Vorstösse zum Thema Finanzen
Um das Thema Finanzen geht es in der Einwohnerratssitzung vom 29. Juni bei einem Bündel von Vorstössen. Eigentlich sei es unüblich, dass sich der Gemeinderat im Vorfeld einer Sitzung des Gemeindeparlaments zu Motionen oder Postulaten äussere, sagt Gemeindeamman Roland Kuster. Im Sinne einer Gesamtschau wurde eine Ausnahme gemacht, und Vizeammann und Finanzvorstand Markus Maibach zeigte an einer Medienorientierung die Haltung des Gemeinderats auf. Einen Vorstoss, der deckungsgleich mit Zielen der Behörde ist, hat die Mitte-Fraktion eingereicht. In einer Motion fordert sie, dass mit dem Budget 2024 die Vorfinanzierung des neuen Oberstufenzentrums begonnen werden soll. Vorfinanzierung heisst, dass die Stimmberechtigten über einen zweckgebundenen Steuerzuschlag zu beschliessen haben. Im Raum stehen fünf Steuerfuss-Prozentpunkte.
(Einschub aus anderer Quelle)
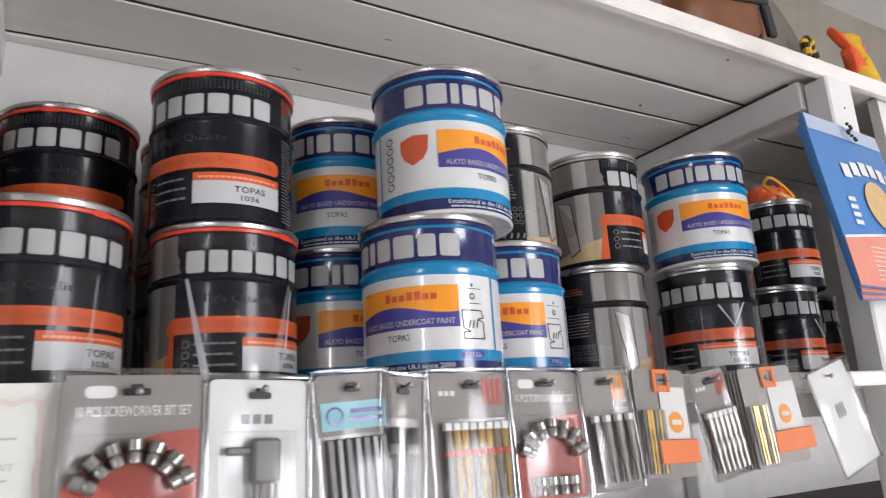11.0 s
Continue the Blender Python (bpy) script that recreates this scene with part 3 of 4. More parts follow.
def grid_rect(u0, u1, v0, v1, n=6):
    return [[(u0 + (u1 - u0) * i / n, v1), (u0 + (u1 - u0) * (i + 1) / n, v1), (u0 + (u1 - u0) * (i + 1) / n, v0), (u0 + (u1 - u0) * i / n, v0)] for i in range(n)]


cert = thing("certificate", pose(0.534, 0.919, 1.588, 2, 0, 0), "pale certificate with a pink scalloped border, taped to the upright", "certificate")
part("paper", thicken(sheet(CERT_W, CERT_H, 24, 24, cert_shape), 0.0008), PAPER, cert, smooth=60)
scallops = []
for i in range(17):
    u = 0.09 + i * 0.05
    scallops.append([(u, 0.050 + 0.012 * (i % 2)), (u + 0.05, 0.050 + 0.012 * ((i + 1) % 2)), (u + 0.05, 0.036 + 0.012 * ((i + 1) % 2)), (u, 0.036 + 0.012 * (i % 2))])
part("border_top", on_sheet(scallops, cert_shape, CERT_W, CERT_H, 0.0012), PINK, cert, "pink scalloped border")
for u0 in (0.075, 0.915):
    side = []
    for i in range(20):
        v = 0.06 + i * 0.045
        d = 0.012
        side.append([(u0 + d * (i % 2), v), (u0 + d * ((i + 1) % 2), v + 0.045), (u0 + 0.018 + d * ((i + 1) % 2), v + 0.045), (u0 + 0.018 + d * (i % 2), v)])
    part("border_side", on_sheet(side, cert_shape, CERT_W, CERT_H, 0.0012), PINK, cert, "pink scalloped border")
bm = bmesh.new()
for k in range(18):
    a, b = 2 * math.pi * k / 18, 2 * math.pi * (k + 1) / 18
    if k in (3, 4):
        continue
    vs = []
    for rr, aa in ((0.011, a), (0.0124, a), (0.0124, b), (0.011, b)):
        u, v = 0.19 + rr * math.cos(aa) / CERT_W, 0.13 - rr * math.sin(aa) / CERT_H
        vs.append(bm.verts.new(Vector((CERT_W * (u - 0.5), -0.0012, -CERT_H * v)) + Vector(cert_shape(u, v))))
    bm.faces.new(vs)
part("emblem", bm, GREENGREY, cert, "grey ring emblem")
rnd = random.Random(4)
for v, u0, u1, h in ((0.14, 0.36, 0.86, 0.006), (0.165, 0.36, 0.8, 0.005), (0.245, 0.28, 0.84, 0.006), (0.275, 0.30, 0.45, 0.008), (0.30, 0.36, 0.78, 0.004), (0.318, 0.38, 0.76, 0.004), (0.336, 0.40, 0.72, 0.004), (0.33, 0.14, 0.3, 0.005), (0.37, 0.12, 0.33, 0.005), (0.40, 0.28, 0.86, 0.005), (0.46, 0.15, 0.8, 0.006), (0.50, 0.2, 0.85, 0.006)):
    part("text_bar", on_sheet(grid_rect(u0, u1, v, v + h, 5), cert_shape, CERT_W, CERT_H, 0.0012), GREENGREY, cert)

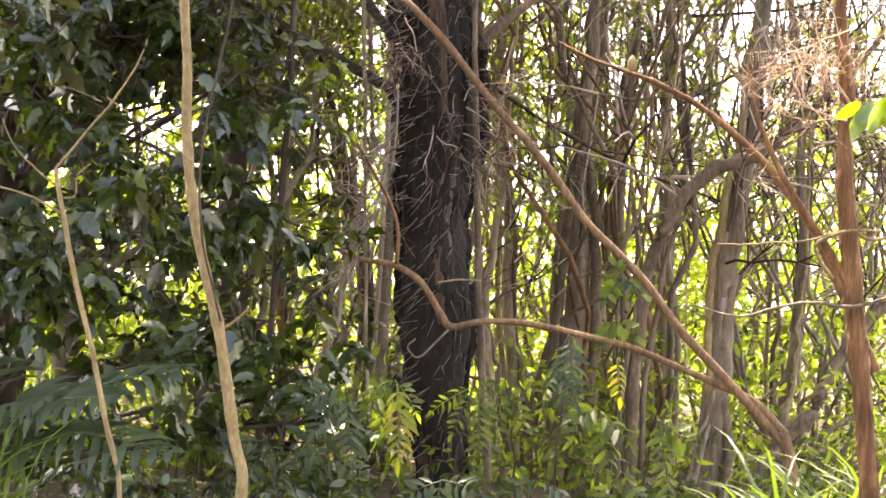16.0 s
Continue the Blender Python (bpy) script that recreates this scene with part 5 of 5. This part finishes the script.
sunlit_tree((-0.5, 11.6, 0.0), [(-1.407, 11.60, 6.197, 0.0000), (-1.085, 11.60, 5.969, 0.0000), (-0.879, 11.60, 6.420, 0.0000), (-0.667, 11.60, 6.705, 0.0000), (-1.096, 11.60, 6.709, 0.0000), (-1.293, 11.60, 5.803, 0.0000), (-0.716, 11.60, 6.021, 0.0000), (-0.608, 11.60, 5.574, 0.0000), (-0.870, 11.60, 5.577, 0.0000), (-1.181, 11.60, 5.360, 0.0000), (-1.499, 11.60, 5.583, 0.0000), (-0.657, 11.60, 5.083, 0.0000), (-0.862, 11.60, 4.815, 0.0000)], 60, (0.06, 0.12), M_SPARSE, 901, "slender tree with sparse olive leaves")
sunlit_tree((0.5, 12.2, 0.0), [(0.364, 12.20, 6.957, 0.0000), (0.585, 12.20, 6.713, 0.0000), (0.742, 12.20, 6.235, 0.0000), (0.461, 12.20, 6.003, 0.0000), (0.288, 12.20, 5.426, 0.0000), (0.555, 12.20, 5.082, 0.0000), (0.816, 12.20, 4.631, 0.0000), (0.434, 12.20, 4.304, 0.0000), (0.690, 12.20, 3.760, 0.0000), (0.576, 12.20, 3.335, 0.0000), (0.909, 12.20, 4.081, 0.0000)], 34, (0.06, 0.12), M_SPARSE, 902, "slender tree with sparse olive leaves")


for i, (foot, line) in enumerate([
    ((0.45, 10.9, 0.0), [(0.533, 10.90, 5.770, 0.0000), (0.657, 10.90, 5.320, 0.0000), (0.494, 10.90, 5.018, 0.0000), (0.780, 10.90, 4.829, 0.0000), (0.594, 10.90, 4.483, 0.0000), (0.830, 10.90, 4.295, 0.0000), (0.646, 10.90, 3.909, 0.0000), (0.512, 10.90, 3.529, 0.0000), (0.789, 10.90, 3.442, 0.0000), (0.654, 10.90, 3.068, 0.0000), (0.883, 10.90, 2.890, 0.0000), (0.568, 10.90, 2.610, 0.0000), (0.796, 10.90, 2.345, 0.0000), (0.919, 10.90, 5.377, 0.0000), (0.971, 10.90, 3.869, 0.0000)]),
    ((1.0, 11.6, 0.0), [(1.186, 11.60, 5.898, 0.0000), (1.389, 11.60, 5.423, 0.0000), (1.137, 11.60, 5.049, 0.0000), (1.487, 11.60, 4.745, 0.0000), (1.287, 11.60, 4.279, 0.0000), (1.583, 11.60, 4.032, 0.0000), (1.237, 11.60, 3.673, 0.0000), (1.481, 11.60, 3.282, 0.0000), (1.188, 11.60, 2.982, 0.0000), (1.624, 11.60, 2.749, 0.0000), (1.381, 11.60, 2.408, 0.0000), (1.692, 11.60, 5.220, 0.0000), (1.776, 11.60, 3.486, 0.0000), (1.287, 11.60, 4.689, 0.0000)]),
    ((1.7, 11.2, 0.0), [(1.879, 11.20, 5.508, 0.0000), (2.068, 11.20, 5.002, 0.0000), (1.820, 11.20, 4.594, 0.0000), (2.151, 11.20, 4.156, 0.0000), (1.906, 11.20, 3.760, 0.0000), (2.232, 11.20, 3.335, 0.0000), (1.942, 11.20, 2.949, 0.0000), (2.310, 11.20, 2.537, 0.0000), (2.071, 11.20, 2.209, 0.0000), (2.401, 11.20, 4.608, 0.0000)]),
    ((-0.75, 10.6, 0.0), [(-0.919, 10.60, 4.224, 0.0000), (-0.730, 10.60, 3.996, 0.0000), (-0.543, 10.60, 3.770, 0.0000), (-0.808, 10.60, 3.672, 0.0000), (-0.619, 10.60, 3.358, 0.0000), (-0.435, 10.60, 3.181, 0.0000), (-0.835, 10.60, 3.173, 0.0000), (-0.689, 10.60, 2.819, 0.0000), (-0.505, 10.60, 2.558, 0.0000), (-0.849, 10.60, 2.376, 0.0000), (-0.652, 10.60, 4.371, 0.0000)]),
]):
    sunlit_tree(foot, line, 34, (0.06, 0.12), M_SPARSE, 970 + i, "slender understorey tree with scattered olive leaves", 0.2, 2)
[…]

Diese möchte man aber erst zur Abstimmung bringen, wenn man Konkretes zum Projekt weiss – und das ist nicht vor 2025. Deshalb will der Gemeinderat den Vorstoss nicht als verbindliche Motion, sondern als Postulat entgegennehmen.
In einem Postulat aus den Reihen der SVP wird eine Reduktion der Ausgaben verlangt. «Das nehmen wir entgegen und beantragen gleichzeitig Abschreibung des Vorstosses», sagt Maibach. «Wir bemühen uns Budget für Budget um Einsparungen.» Die Mitte-Fraktion verlangt, dass die Nettoschulden maximal 6000 Franken pro Einwohnerin und Einwohner betragen – eine Art Schuldenbremse also. Der Gemeinderat ist bereit, das Postulat entgegenzunehmen, möchte diese Zahl aber mit Blick auf eventuelle unumgängliche Investitionen nicht in Stein gemeisselt sehen.